Parece um reality show, mas é pura ciência. Desde o dia 3 de junho de 2010, seis astronautas três russos, um francês, um chinês e um italiano estão confinados em uma cápsula, hermeticamente fechada, que simula as condições de vida em uma nave espacial. No dia 5 de novembro, ela será aberta, encerrando uma viagem virtual de ida e volta ao planeta Marte. Observado por cientistas 24 horas ao dia, o grupo está a menos de um mês de completar a sua missão: passar 520 dias sem contato externo e em uma estação de apenas 550 m3, distribuídos em cinco módulos (quatro habitáveis e um "externo"), que imita a superfície do Planeta Vermelho. Detalhe: a cápsula localiza-se em um laboratório em Moscou, na Rússia.
O projeto, uma cooperação entre a Agência Espacial Europeia (ESA) e o Instituto Russo de Problemas Biomédicos, bateu o recorde de tempo de confinamento. Batizada de Mars 500 (www.esa.int/mars500), a iniciativa tem como objetivo analisar os efeitos físicos e psicológicos de uma viagem espacial de longa duração em seres humanos. Além disso, testam-se tecnologias e experimentos científicos a bordo.
Lições
"Além dos resultados dessas diferentes experiências (mais de cem no total), que serão divulgados mais adiante, estamos aprendendo lições importantes. O modo de comunicação entre o controle de terra e a equipe, por exemplo, é delicado, especialmente quando há delay [atraso de sinal de rádio]", explica Patrik Sundblad, médico do Centro de Pesquisa e Tecnologia da ESA, que conversou por e-mail com a Gazeta do Povo. Os "marsonautas", como são chamados, comunicam-se via rádio e também acessam a internet. Porém, um atraso no sinal é inserido propositalmente para simular as condições reais de comunicação no espaço sideral. O delay diminui conforme a "nave" se aproxima da "Terra".

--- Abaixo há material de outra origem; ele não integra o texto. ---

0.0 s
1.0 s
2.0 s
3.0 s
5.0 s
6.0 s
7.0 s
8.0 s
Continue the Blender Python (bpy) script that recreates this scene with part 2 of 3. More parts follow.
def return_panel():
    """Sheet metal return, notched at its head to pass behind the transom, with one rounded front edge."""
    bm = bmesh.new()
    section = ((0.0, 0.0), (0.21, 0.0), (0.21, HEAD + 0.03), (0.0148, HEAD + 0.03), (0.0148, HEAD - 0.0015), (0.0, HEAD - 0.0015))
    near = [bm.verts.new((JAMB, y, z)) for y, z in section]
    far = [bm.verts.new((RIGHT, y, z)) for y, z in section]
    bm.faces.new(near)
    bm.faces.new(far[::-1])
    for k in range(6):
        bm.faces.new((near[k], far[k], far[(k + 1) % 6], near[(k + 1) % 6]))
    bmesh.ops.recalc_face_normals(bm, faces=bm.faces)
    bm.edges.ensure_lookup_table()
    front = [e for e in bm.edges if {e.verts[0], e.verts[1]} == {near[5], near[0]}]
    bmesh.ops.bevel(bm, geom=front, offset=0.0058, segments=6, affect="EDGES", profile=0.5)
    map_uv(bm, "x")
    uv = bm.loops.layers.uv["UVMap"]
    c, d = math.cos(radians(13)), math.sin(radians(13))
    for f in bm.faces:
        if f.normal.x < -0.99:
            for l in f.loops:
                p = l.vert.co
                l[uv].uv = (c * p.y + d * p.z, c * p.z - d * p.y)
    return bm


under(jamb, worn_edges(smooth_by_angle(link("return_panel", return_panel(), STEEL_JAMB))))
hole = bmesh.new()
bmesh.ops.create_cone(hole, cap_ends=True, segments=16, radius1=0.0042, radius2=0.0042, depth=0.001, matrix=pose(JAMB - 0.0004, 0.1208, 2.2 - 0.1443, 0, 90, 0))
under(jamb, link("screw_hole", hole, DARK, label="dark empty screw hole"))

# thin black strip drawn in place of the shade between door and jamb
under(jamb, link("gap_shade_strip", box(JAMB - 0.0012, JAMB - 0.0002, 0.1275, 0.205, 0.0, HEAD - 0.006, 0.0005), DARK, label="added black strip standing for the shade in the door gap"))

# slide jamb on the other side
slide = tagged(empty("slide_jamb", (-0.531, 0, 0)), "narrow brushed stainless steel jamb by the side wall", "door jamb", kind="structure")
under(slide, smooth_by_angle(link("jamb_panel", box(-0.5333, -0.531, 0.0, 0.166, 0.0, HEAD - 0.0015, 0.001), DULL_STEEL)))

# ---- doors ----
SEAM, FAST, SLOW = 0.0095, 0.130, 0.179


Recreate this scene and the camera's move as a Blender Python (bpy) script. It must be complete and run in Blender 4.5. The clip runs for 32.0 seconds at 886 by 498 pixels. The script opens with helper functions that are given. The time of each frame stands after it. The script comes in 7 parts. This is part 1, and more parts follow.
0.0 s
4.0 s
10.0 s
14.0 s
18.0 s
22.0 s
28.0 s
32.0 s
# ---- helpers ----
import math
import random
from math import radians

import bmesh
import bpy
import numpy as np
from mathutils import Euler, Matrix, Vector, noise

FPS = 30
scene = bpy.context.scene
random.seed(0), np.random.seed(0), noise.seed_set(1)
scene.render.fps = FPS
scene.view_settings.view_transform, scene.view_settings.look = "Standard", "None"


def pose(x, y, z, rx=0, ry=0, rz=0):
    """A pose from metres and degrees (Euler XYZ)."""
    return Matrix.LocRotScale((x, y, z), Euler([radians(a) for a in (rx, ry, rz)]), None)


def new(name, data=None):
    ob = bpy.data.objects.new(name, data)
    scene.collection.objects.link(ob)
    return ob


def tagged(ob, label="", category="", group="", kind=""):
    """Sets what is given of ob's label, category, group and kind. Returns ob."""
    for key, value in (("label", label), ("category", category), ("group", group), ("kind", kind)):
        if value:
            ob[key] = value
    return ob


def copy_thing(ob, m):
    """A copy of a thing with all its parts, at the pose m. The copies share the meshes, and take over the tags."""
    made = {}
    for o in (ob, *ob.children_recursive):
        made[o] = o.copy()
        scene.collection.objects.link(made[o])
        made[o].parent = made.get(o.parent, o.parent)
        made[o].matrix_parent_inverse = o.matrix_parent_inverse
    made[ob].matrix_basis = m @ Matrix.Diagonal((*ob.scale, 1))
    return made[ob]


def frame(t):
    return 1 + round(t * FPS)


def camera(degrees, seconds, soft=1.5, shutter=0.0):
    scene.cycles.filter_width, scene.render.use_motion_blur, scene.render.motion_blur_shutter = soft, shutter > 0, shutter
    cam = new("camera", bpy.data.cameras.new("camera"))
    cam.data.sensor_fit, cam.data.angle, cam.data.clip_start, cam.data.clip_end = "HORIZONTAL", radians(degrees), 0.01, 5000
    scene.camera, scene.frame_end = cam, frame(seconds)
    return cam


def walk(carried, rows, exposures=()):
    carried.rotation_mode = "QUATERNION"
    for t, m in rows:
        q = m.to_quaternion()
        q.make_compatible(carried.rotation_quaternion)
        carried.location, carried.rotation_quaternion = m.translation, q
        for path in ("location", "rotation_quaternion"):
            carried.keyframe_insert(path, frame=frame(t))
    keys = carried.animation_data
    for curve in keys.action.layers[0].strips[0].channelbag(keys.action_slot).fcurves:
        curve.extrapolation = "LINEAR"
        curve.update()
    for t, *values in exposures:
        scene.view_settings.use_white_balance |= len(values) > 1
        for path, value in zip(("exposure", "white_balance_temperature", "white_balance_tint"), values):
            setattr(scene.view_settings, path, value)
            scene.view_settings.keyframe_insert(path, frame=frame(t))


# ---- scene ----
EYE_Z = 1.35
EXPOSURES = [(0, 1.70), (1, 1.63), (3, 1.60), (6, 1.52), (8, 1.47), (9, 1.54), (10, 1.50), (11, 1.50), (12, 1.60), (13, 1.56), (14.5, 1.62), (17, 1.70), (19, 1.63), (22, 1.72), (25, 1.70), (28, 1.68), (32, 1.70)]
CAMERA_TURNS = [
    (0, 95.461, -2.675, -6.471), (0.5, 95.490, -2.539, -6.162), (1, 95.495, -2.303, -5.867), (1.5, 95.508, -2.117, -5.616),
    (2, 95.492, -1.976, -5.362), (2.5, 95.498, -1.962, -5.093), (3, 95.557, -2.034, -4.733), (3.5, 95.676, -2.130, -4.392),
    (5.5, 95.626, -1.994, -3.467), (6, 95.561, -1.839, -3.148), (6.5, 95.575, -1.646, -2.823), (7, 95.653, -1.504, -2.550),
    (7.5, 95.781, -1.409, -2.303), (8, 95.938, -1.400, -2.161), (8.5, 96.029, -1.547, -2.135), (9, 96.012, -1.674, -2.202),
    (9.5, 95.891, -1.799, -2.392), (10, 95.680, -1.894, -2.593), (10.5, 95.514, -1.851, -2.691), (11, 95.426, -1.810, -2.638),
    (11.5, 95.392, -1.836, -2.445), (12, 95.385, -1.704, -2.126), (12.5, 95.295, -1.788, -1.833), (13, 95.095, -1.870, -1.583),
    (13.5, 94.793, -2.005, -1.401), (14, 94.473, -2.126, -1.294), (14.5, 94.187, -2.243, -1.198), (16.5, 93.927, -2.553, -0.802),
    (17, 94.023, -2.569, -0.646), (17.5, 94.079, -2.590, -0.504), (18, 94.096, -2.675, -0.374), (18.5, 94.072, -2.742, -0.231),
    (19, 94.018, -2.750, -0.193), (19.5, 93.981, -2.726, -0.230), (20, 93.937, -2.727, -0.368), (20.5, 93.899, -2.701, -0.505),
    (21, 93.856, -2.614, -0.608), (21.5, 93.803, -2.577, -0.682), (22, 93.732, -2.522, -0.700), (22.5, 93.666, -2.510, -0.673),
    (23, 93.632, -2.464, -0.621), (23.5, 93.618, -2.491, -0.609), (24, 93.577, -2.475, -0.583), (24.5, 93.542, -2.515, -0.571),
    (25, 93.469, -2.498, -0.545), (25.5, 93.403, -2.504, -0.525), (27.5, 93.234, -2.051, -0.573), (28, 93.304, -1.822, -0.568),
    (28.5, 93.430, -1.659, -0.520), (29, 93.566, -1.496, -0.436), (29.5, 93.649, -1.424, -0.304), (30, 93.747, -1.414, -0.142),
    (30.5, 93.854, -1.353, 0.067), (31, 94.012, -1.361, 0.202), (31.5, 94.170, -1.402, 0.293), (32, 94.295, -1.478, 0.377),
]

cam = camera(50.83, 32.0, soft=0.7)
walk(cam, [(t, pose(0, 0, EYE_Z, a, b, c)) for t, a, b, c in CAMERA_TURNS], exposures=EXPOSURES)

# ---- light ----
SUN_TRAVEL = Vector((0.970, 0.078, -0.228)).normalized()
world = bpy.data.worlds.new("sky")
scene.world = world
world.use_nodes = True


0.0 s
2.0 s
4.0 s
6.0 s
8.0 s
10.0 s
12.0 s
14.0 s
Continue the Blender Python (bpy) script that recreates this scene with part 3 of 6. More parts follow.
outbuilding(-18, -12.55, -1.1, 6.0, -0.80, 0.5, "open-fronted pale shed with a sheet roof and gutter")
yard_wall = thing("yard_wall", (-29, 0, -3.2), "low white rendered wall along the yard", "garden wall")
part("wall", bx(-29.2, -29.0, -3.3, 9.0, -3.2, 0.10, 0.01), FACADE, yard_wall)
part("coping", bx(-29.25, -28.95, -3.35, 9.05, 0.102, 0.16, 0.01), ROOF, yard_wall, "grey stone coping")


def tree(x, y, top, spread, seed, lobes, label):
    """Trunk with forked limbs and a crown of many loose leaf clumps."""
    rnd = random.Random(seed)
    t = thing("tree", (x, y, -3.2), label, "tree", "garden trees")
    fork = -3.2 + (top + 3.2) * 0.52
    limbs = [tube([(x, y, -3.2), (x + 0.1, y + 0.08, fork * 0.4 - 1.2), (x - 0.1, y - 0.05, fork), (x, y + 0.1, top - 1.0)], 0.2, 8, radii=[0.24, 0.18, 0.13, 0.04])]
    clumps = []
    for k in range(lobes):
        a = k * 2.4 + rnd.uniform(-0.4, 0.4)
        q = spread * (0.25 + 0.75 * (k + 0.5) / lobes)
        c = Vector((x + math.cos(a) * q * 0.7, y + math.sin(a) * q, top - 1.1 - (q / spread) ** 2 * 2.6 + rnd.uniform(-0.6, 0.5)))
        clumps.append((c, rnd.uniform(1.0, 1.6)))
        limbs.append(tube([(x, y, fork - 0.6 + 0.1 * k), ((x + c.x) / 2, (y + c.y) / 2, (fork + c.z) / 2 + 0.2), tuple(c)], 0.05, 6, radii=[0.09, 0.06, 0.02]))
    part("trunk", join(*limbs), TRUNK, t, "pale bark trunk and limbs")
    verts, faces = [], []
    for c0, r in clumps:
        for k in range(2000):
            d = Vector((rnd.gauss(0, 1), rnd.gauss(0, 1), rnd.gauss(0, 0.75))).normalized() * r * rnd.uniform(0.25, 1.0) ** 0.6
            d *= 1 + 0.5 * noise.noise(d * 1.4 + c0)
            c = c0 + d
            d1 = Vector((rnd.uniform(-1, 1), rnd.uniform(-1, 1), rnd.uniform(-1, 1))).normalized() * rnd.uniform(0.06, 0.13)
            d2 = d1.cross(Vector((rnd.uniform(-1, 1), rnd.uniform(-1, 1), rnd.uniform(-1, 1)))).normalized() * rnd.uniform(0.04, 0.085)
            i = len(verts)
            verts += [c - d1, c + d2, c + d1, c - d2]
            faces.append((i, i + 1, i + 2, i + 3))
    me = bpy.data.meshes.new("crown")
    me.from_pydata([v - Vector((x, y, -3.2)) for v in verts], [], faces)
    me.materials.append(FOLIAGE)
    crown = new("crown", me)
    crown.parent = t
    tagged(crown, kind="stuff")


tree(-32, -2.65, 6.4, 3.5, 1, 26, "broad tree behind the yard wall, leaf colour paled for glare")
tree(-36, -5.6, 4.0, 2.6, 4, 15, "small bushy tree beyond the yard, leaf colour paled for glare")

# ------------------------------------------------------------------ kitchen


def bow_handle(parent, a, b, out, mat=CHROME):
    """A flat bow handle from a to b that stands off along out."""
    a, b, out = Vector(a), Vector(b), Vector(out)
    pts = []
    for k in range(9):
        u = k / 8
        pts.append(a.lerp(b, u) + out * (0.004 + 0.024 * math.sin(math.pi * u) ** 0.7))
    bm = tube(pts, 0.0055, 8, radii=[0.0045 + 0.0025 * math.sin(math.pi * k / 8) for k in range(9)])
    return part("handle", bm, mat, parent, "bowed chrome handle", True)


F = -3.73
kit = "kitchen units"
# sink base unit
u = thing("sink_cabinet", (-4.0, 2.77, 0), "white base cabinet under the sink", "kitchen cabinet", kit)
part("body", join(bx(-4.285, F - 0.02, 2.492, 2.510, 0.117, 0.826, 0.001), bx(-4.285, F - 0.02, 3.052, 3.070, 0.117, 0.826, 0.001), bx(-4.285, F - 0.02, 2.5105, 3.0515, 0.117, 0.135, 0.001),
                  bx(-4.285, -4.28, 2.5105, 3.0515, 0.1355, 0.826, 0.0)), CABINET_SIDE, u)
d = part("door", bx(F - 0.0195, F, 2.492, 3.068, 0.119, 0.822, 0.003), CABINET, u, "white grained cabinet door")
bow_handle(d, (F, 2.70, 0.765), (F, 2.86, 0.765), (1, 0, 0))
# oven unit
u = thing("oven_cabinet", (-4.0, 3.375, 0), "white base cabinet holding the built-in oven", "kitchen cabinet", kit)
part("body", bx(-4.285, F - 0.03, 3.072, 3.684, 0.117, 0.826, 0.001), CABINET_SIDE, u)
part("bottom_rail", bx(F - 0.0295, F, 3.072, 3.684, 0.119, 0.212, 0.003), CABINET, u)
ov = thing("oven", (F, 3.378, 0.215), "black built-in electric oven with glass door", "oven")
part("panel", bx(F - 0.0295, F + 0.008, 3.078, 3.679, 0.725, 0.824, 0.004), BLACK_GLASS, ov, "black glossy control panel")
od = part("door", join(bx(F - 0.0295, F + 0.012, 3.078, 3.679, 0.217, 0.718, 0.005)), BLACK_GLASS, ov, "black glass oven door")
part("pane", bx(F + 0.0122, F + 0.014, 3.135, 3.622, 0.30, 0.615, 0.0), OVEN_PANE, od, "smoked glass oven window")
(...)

Além de servir de laboratório, a cápsula tem itens de conforto e até videogame a bordo. Por outro lado, a água e a comida precisam ser racionadas, como em uma missão real. De acordo com Sundblad, em relação ao comportamento dos astronautas, os períodos psicologicamente mais difíceis são aqueles em que as atividades diminuem. "No geral, eles estão bem. Conseguem sentir que o fim da missão se aproxima", revela.
A bordo, os tripulantes afastam a monotonia fazendo atividades programadas e de lazer. "Meu método é bem simples: mantenho-me ocupado", disse o astronauta Romain Charles, ao responder uma pergunta do público. "Além do trabalho, planejo outras coisas, como revisar minhas lições de física, estudar o idioma russo e tocar guitarra", completou. Outro detalhe, segundo Charles, é que o grupo raramente conversa sobre voltar para casa. "Apenas focamos na semana que virá."
Desafios tecnológicos ainda precisam ser superados
De acordo com Patrik Sundblad, da Agência Espacial Europeia, o ser humano ainda não está preparado para uma missão tripulada à Marte. "Existem diversos desafios tecnológicos que precisam ser superados, primeiramente em relação a manter a saúde e o desempenho das equipes. Colocar um jipe em solo marciano já foi feito, obviamente. A parte complexa começa quando você tem que levar um ser humano junto. E ainda tem o retorno para a Terra, que, aliás, nunca foi feito nem em missões com robôs", ressalta.
Em relação à equipe do Mars 500, Sundblad diz que a missão não acaba com a abertura da escotilha no próximo dia 5. "Ainda há uma série de atividades planejadas relacionadas ao programa científico, interesses da mídia e check-ups médicos, ao mesmo tempo em que o grupo tentará retornar à vida normal", diz o especialista.
Problemas
Segundo Sundblad, poucos problemas ocorreram até agora na "viagem" a Marte. "Esperávamos um bocado deles, especialmente dados os desafios de um estudo desse tipo. Algumas dificuldades ocorreram, outras não. O segredo é manter um bom contato com a equipe, apesar dos contratempos", conclui.